The student points out that in straying so far from the course's ostensible subject matter in order to proselytize for his political views, the professor violated Maryland's Policy on Faculty, Student, and Institutional Rights and Responsibilities for Academic Integrity:
Part 1, Section B states: "Faculty members shall enjoy freedom in the classroom to discuss all subject matter reasonably related to the course. In turn, they have the responsibility to encourage free and honest inquiry and expression on the part of the students." Part 1, Section C states: "Faculty members, consistent with the princibles of academic freedom, have the responsibility to present courses that are consistent with their descriptions in the catalog of the institution." Professor Miller did not stick to the subject matter reasonably related to the course, he did not encourage free and honest inquiry on the part of the students, and he most certainly did not present the course in a manner consistent with its description in the course catalog.
It's good to see cogent critiques of professorial malpractice continuing to appear at NoIndoctrination.org, which is gradually putting together an impressive archive of the ways and means of academic indoctrination.

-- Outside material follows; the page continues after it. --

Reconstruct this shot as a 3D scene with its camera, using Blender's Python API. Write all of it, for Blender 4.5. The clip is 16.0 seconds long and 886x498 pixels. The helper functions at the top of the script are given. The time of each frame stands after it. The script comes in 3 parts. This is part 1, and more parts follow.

At the same time, I hope that students like this one will also pursue their complaints through their school. This particular evaluation is a grievance in the making. Its power lies in the content-neutral manner of its critique. The observation that in devoting excessive time to off-topic ranting, the professor violated university policy by effectively failing to teach the course he had contracted to teach is one that could make some interesting waves at even the most doctrinaire institutions. Framed this way, the nature of the professor's ranting becomes irrelevant, and the issues at stake emerge with corresponding clarity; what the professor's views are matters less than the fact that those views formed the focus of a course that was supposed to be about something else.